• **Exercise**
Exactly and only the lines from the first entry through the line with "low dark scrub" should be copied, both ends included, with no pictures.

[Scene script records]
# # #

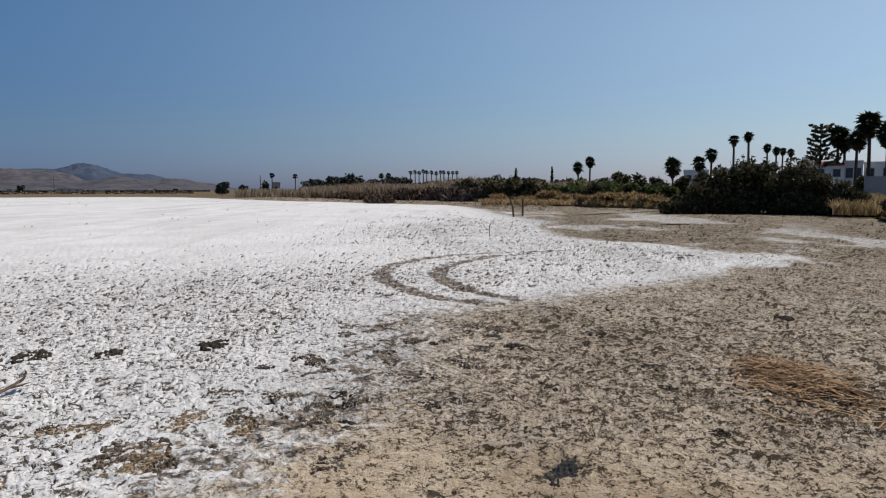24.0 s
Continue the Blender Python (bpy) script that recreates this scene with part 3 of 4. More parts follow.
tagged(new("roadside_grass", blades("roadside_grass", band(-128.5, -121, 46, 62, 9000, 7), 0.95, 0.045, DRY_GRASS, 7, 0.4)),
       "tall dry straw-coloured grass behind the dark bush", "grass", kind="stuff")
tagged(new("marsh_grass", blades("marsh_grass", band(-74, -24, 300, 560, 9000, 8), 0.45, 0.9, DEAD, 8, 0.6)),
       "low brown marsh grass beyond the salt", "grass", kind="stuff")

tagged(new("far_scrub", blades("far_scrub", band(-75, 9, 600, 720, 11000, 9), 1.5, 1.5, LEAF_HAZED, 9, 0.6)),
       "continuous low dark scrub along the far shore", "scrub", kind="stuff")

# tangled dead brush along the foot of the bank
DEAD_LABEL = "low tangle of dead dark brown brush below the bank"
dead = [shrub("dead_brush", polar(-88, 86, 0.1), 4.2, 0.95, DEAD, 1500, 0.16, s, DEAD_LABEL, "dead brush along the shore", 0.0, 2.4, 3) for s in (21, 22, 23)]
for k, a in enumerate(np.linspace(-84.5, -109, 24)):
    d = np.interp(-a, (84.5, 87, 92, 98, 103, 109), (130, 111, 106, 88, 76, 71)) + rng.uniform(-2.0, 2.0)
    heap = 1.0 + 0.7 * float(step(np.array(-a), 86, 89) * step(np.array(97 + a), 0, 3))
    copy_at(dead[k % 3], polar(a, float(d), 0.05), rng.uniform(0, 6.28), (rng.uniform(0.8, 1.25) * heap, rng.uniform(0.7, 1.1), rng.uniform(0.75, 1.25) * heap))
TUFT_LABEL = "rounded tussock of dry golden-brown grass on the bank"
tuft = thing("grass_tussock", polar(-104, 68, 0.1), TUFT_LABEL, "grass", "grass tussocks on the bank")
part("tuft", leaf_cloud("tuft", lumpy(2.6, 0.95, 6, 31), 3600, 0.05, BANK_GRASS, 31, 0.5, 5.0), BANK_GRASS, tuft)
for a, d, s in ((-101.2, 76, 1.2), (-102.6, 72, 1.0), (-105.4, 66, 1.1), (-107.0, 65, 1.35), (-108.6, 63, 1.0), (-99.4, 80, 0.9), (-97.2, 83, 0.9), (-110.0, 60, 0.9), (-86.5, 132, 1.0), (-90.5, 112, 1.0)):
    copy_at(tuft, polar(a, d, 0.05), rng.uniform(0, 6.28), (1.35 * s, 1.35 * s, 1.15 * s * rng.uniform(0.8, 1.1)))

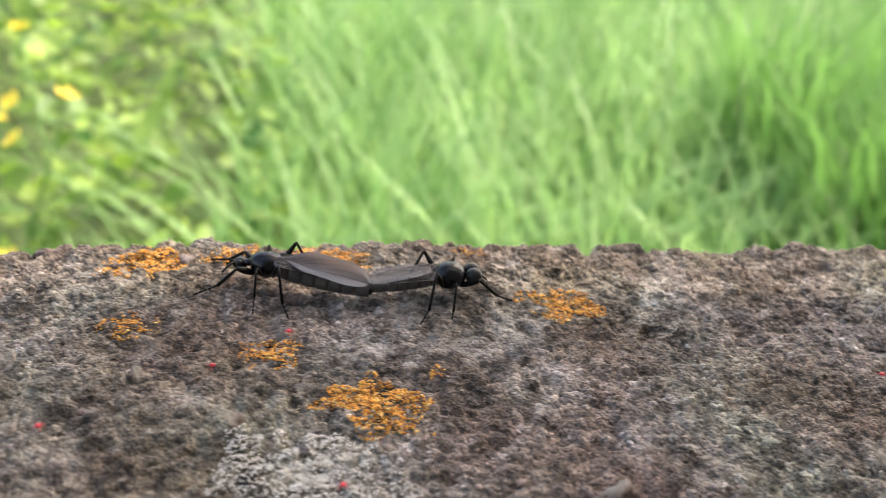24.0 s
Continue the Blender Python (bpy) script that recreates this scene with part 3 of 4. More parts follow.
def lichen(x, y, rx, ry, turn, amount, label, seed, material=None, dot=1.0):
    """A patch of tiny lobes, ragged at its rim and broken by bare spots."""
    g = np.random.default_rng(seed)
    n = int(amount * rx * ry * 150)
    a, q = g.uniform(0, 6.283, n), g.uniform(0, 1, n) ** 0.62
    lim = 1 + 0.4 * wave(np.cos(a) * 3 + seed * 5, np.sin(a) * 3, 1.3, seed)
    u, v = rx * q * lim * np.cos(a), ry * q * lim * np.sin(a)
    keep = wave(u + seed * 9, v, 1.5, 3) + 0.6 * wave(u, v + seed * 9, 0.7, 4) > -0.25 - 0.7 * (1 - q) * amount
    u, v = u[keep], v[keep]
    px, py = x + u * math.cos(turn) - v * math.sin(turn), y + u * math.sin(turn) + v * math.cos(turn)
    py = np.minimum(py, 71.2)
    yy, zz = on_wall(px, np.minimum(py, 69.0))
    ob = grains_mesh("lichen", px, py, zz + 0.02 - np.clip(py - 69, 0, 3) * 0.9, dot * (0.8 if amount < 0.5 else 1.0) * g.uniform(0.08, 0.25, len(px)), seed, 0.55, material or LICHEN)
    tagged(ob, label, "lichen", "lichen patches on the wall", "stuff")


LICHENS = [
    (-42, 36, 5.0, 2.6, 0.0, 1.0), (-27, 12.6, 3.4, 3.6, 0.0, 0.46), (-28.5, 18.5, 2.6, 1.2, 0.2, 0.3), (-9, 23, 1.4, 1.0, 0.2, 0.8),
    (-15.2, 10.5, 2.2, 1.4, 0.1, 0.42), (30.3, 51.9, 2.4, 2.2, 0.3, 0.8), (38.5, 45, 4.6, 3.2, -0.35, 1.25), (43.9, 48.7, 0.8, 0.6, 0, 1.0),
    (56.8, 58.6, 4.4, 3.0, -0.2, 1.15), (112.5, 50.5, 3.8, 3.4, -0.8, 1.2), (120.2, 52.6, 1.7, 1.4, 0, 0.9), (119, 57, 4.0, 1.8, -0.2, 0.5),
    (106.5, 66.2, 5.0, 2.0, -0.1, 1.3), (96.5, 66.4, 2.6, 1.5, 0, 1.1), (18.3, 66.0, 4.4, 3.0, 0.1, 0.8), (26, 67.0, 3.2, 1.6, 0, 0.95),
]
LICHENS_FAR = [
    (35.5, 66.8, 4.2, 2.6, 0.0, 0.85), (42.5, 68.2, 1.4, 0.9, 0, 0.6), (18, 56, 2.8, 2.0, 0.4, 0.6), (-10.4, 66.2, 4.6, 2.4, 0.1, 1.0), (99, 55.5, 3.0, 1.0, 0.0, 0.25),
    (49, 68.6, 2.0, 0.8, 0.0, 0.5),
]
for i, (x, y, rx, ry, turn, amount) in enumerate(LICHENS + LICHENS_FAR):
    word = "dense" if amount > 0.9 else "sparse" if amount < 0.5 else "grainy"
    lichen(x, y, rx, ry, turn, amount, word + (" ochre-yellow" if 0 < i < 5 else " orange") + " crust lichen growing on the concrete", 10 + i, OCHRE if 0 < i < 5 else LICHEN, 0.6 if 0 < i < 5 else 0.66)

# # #

• **Correct result**
24.0 s
Continue the Blender Python (bpy) script that recreates this scene with part 3 of 4. More parts follow.
tagged(new("roadside_grass", blades("roadside_grass", band(-128.5, -121, 46, 62, 9000, 7), 0.95, 0.045, DRY_GRASS, 7, 0.4)),
       "tall dry straw-coloured grass behind the dark bush", "grass", kind="stuff")
tagged(new("marsh_grass", blades("marsh_grass", band(-74, -24, 300, 560, 9000, 8), 0.45, 0.9, DEAD, 8, 0.6)),
       "low brown marsh grass beyond the salt", "grass", kind="stuff")

tagged(new("far_scrub", blades("far_scrub", band(-75, 9, 600, 720, 11000, 9), 1.5, 1.5, LEAF_HAZED, 9, 0.6)),
       "continuous low dark scrub along the far shore", "scrub", kind="stuff")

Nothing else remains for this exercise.